Die Bundesanwaltschaft stützt sich bei ihrem Haftbefehl auf die
Aussagen eines ebenfalls verhafteten mutmaßlichen Mitglieds der RZ,
Tarik Mousli. Entgegen früheren Angaben der Bundesanwaltschaft handelt
es sich bei dem in der Justizvollzugsanstalt Köln/Ossendorf
Inhaftierten um einen staatenlosen Palästinenser. Mousli hatte
gegenüber den Ermittlungsbehörden bereits Anfang November
umfangreiche Aussagen gemacht, die auch zu neun Hausdurchsuchungen in
Berlin und Frankfurt/Main führten. Mousli war aufgrund des
Geständnisses des im vergangenen Jahr in Frankreich verhafteten Hans-
Joachim Klein festgenommen worden. Die Berliner Rechtsanwältin Silke
Studzinsky, die Harald G. vertritt, vermutet hinter dem umfangreichen
Geständnis Mouslis Eigennutz. "Wir glauben, daß er sich
durch die Beschuldigungen erhofft, in den Genuß der
Kronzeugenregelung zu kommen", so Studzinsky am Dienstag zu junge
Welt. Nach der Regelung, die im neuen Jahr nicht mehr verlängert wird,
hätte Mousli durch seine Aussage ein weitaus geringeres Strafmaß
zu befürchten. Die Anwältin vermutet, daß die Anklage daher
bis Jahresende erhoben werden soll. Nach Studzinskys Angaben wurden die
Festgenommenen umgehend aus Berlin weggebracht und voneinander isoliert in
Wuppertal, Düsseldorf und Frankfurt am Main inhaftiert.
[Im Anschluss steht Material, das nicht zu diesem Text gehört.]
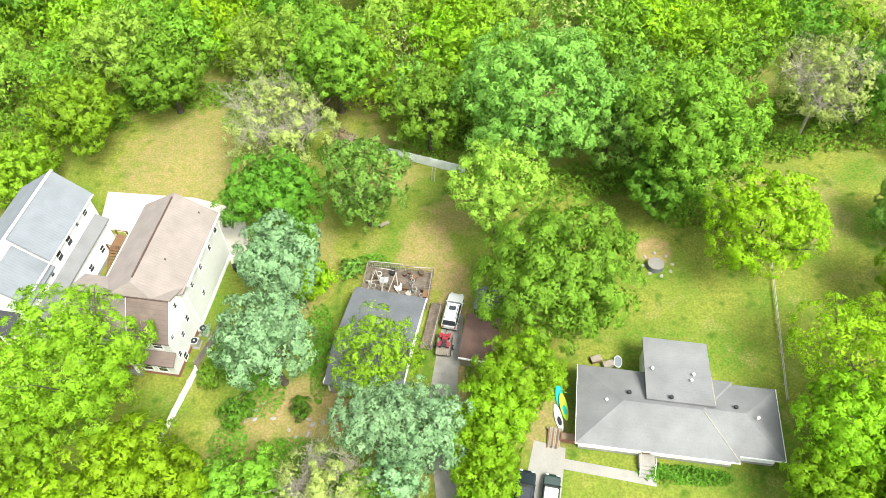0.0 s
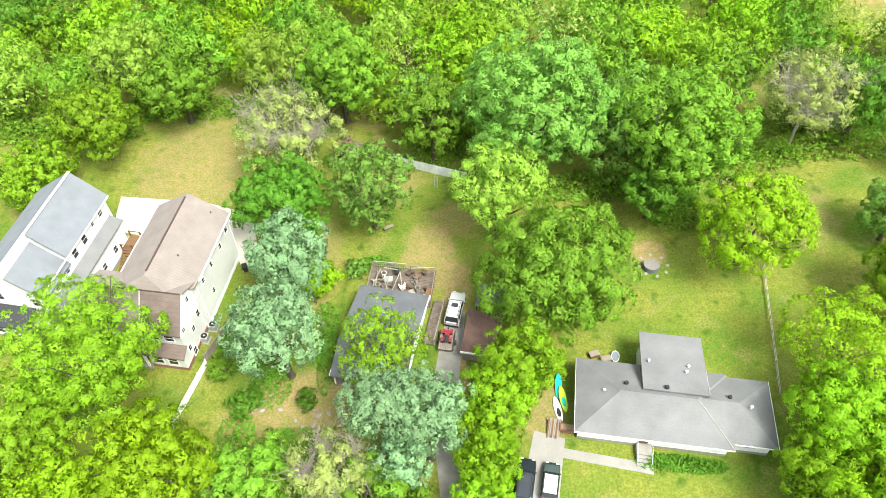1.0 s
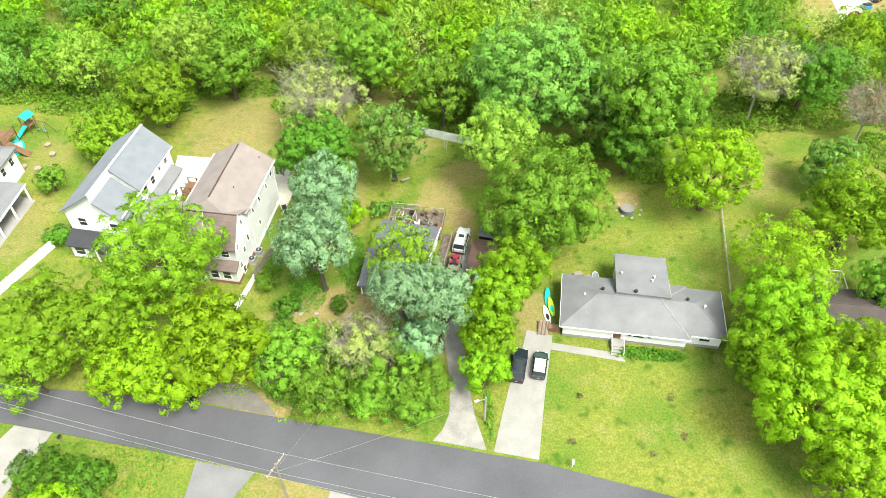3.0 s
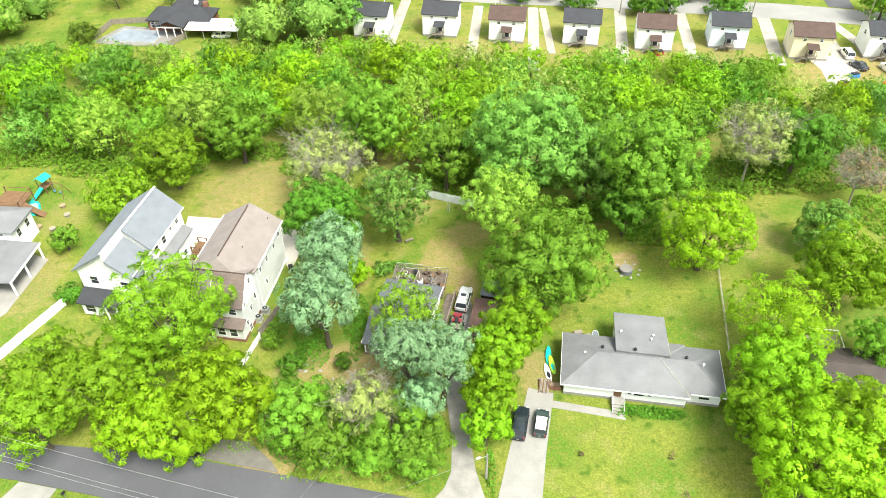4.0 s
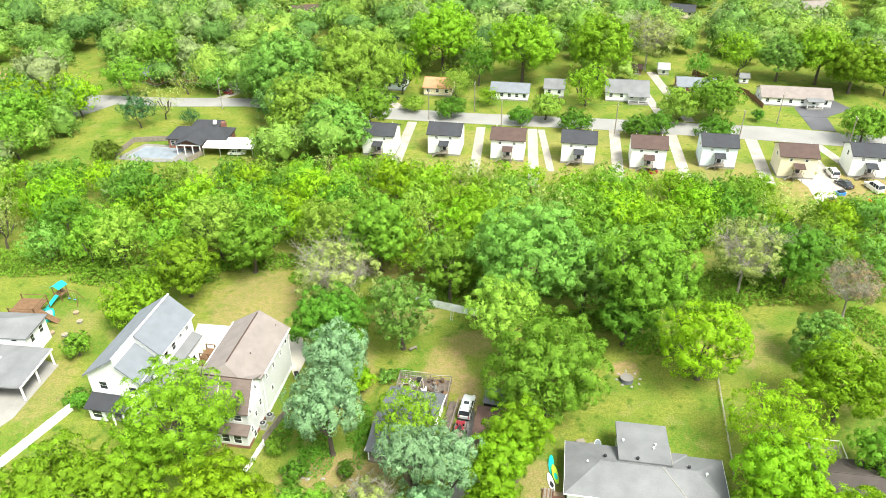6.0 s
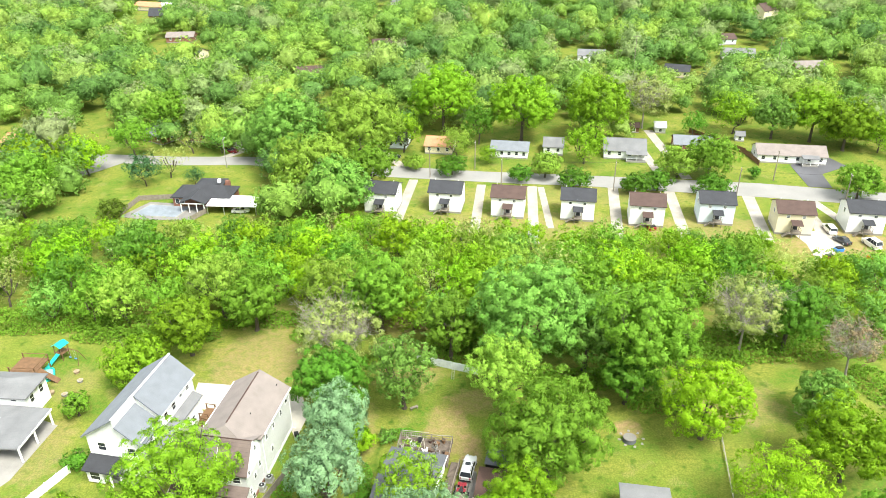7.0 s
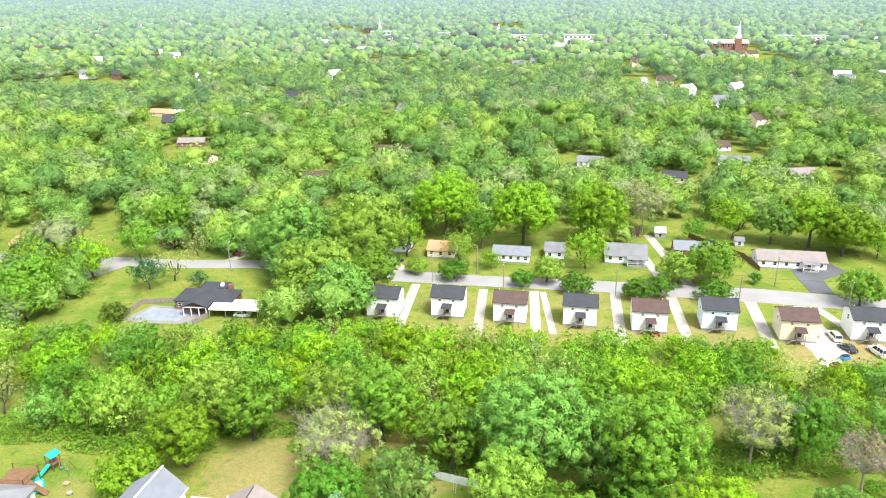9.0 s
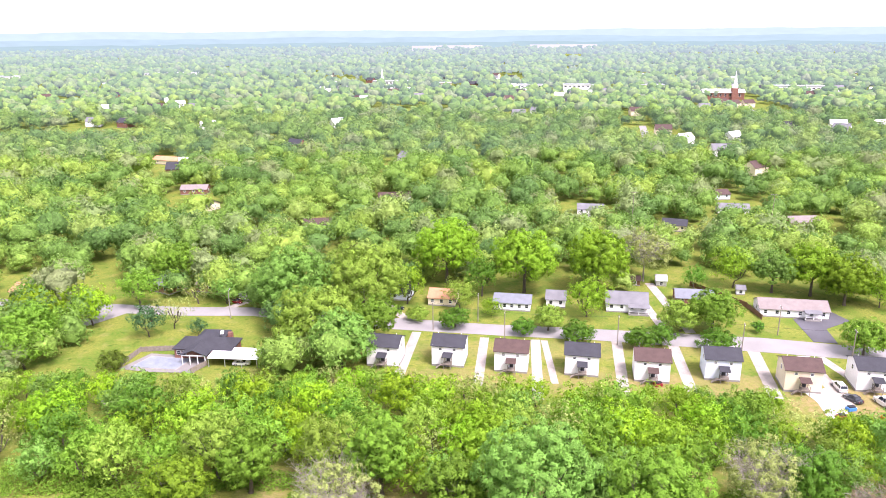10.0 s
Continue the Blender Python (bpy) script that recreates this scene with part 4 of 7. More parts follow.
def gable_house(name, x, y, w, d, z, zr, ang, wall_mat, roof_mat, label, group="", front=True, windows=4, base=0.4, over=0.35, stoop=None, category="house"):
    """A plain house: ridge along its width, windows on both long sides, one corner at x, y."""
    h = thing(name, label, category, pose(x, y, 0, 0, 0, ang), group)
    part("wall", gable_walls(0, w, 0, d, z, zr - 0.12), wall_mat, h)
    part("foundation", cube(-0.03, w + 0.03, -0.03, d + 0.03, -0.1, base), concrete, h)
    f = (zr - z) / (d / 2)
    for a, b in ((-over, d / 2), (d + over, d / 2)):
        za = z - over * f
        p = [(-over, a, za), (w + over, a, za), (w + over, b, zr), (-over, b, zr)]
        part("roof", slab(p if a < b else p[::-1], 0.16), roof_mat, h)
    part("ridge_cap", tube(bmesh.new(), (-over, d / 2, zr - 0.02), (w + over, d / 2, zr - 0.02), 0.09, 0.09, 5), roof_mat, h)
    for i in range(windows):
        xx = w * (i + 0.5) / windows
        window(h, xx, 0, z - 1.1, 0.9, 1.1)
        window(h, xx, d, z - 1.1, 0.9, 1.1, "y+")
    window(h, 0, d / 2, z - 1.1, 0.9, 1.1, "x-"); window(h, w, d / 2, z - 1.1, 0.9, 1.1, "x+")
    return h


# small houses on the next street, their backs to the woods
ROW = ((-23.0, 168.2, dark_shingle, white_siding, "grey"), (-6.0, 168.2, dark_shingle, white_siding, "dark grey"), (10.1, 164.8, umber_shingle, white_siding, "brown"),
       (27.8, 162.8, dark_shingle, white_siding, "dark grey"), (44.6, 159.4, umber_shingle, white_siding, "brown"), (62.2, 160.2, dark_shingle, blue_siding, "dark grey"),
       (79.2, 154.2, umber_shingle, cream_siding, "brown"), (96.4, 154.2, dark_shingle, white_siding, "dark grey"), (115.0, 150.5, umber_shingle, white_siding, "brown"))
for i, (x, y, roof_mat, wall_mat, tone) in enumerate(ROW):
    h = gable_house("house", x, y, 8.4, 7.6, 5.9, 7.6, GRID, wall_mat, roof_mat, ("pale blue" if wall_mat is blue_siding else "cream" if wall_mat is cream_siding else "white") + " small house with a " + tone + " gable roof", "row of small houses", windows=0, base=0.5)
    for u in (2.3, 5.9):
        window(h, u, 0, 4.9, 0.65, 0.6); window(h, u, 7.6, 4.2, 0.9, 1.3, "y+"); window(h, u, 7.6, 1.6, 0.9, 1.3, "y+")
    part("stoop", cube(3.4, 5.4, -1.9, 0, 1.3, 1.5), plank, h)
    for u in (3.5, 5.3):
        for v in (-1.8, -0.1):
            part("stoop_post", cube(u - 0.06, u + 0.06, v - 0.06, v + 0.06, 0, 2.45), plank, h)
        part("stoop_rail", cube(u - 0.04, u + 0.04, -1.85, 0, 2.38, 2.46), plank, h)
    part("stoop_roof", slab([(3.0, -2.3, 3.6), (5.6, -2.3, 3.6), (5.6, 0.0, 4.1), (3.0, 0.0, 4.1)], 0.12), roof_mat, h)
    door(h, 4.4, 0, 1.5, mat=dark_shingle)
    for k in range(5):
        part("stoop_step", cube(2.5 - 0.28 * k, 3.4 - 0.28 * k if k == 0 else 2.78 - 0.28 * k, -1.8, -0.8, 1.15 - 0.24 * k - 0.05, 1.2 - 0.24 * k), plank, h)
    for u, v in ((1.0, 4.3), (7.2, 4.2)):
        part("flue", tube(bmesh.new(), (u, v, 7.0), (u, v, 7.8), 0.07, 0.07, 6), white_paint, h)

# houses over the next street
gable_house("house", 12.2, 207.4, 11.4, 7.5, 2.8, 4.4, GRID, white_siding, blue_shingle, "low white house with a slate-blue roof and dark shutters", windows=5)
gable_house("house", -8.4, 211.3, 8.6, 8.0, 2.8, 4.6, GRID, cream_siding, orange_shingle, "low cream house with an orange-brown roof", windows=3)
gable_house("house", -21, 216, 6.5, 7.0, 2.9, 4.6, GRID, blue_siding, dark_shingle, "small pale house half hidden by trees", windows=2)
gable_house("house", 28.8, 209.5, 6.0, 7.5, 2.9, 4.6, GRID, white_siding, grey_shingle, "small white house with a grey roof", windows=2)
gable_house("house", 47.0, 205.8, 12.4, 8.0, 3.0, 5.6, GRID, white_siding, grey_shingle, "white cottage with grey roof and front porch", windows=4)
gable_house("house", 69.8, 210.4, 11.5, 8.0, 3.0, 4.6, GRID, brick_wall, blue_shingle, "low red brick house with blue-grey roof", windows=3)
gable_house("house", 92.6, 201.8, 19.6, 8.4, 2.8, 4.7, GRID, white_siding, brown_shingle, "long white ranch house with a tan roof", windows=6)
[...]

Dieses Vorgehen gleicht dem Umgang mit RAF- Gefangenen in den 80er
Jahren. Nach Angaben seiner Rechtsanwältin hat Harald G. lediglich
Angaben zu seiner Person gemacht und weitere Aussagen verweigert. Eine
Sprecherin der Bundesanwaltschaft erklärte am Dienstag gegenüber
jW, daß in den Privaträumen des Inhaftierten Harald G.
elektronische Bauteile gefunden worden seien. Ob diese zum Bau von
Sprengsätzen dienlich sein könnten, "müssen aber noch
Experten prüfen". Dies werde sich bis ins neue Jahr hinziehen.
Die Festgenommenen blieben bis dahin in Haft.
Mousli hatte gegenüber der Bundesanwaltschaft erklärt,
daß im Alternativzentrum "Mehringhof" in Berlin-Kreuzberg
Waffen und Sprengstoff in der Nähe oder unmittelbar in einem
Fahrstuhlschacht gelagert seien. Bei seiner Aussage habe er auch die Namen
der am Sonntag Festgenommenen genannt und besonders Axel H.beschuldigt. Die
Bundesanwaltschaft startete daraufhin eine der bundesweit
größten Polizeiaktionen der letzten Jahre.
Bei der Pressekonferenz der Betreiber des Mehringhofes am Dienstag wurde
von Olivia Santen, Sprecherin des Zentrums, der bei der Polizeiaktion
entstandene Sachschaden abschließend auf "knapp 100 000
Mark" beziffert. Es habe sich um den größten Polizeieinsatz
in der 20jährigen Geschichte des Mehringhofes gehandelt. 50 Türen
wurden aufgebrochen, in allen 30 in dem Gebäude arbeitenden Projekten
wurden Nachforschungen angestellt. Besonders absurd: Am stärksten
wüteten die Beamten in der Werkstatt eines Puppentheaters. Hier wurden
Verkleidungen von Wänden und Decke abgerissen, Glas ging zu Bruch.
Um gegen diese "vollkommen überzogenen" Aktionen und
für die Freilassung der drei Inhaftierten Mitarbeiter des Mehringhofes
zu protestieren, findet am heutigen Mittwoch um 18 Uhr eine Demonstration
am Berliner U-Bahnhof Mehringdamm statt.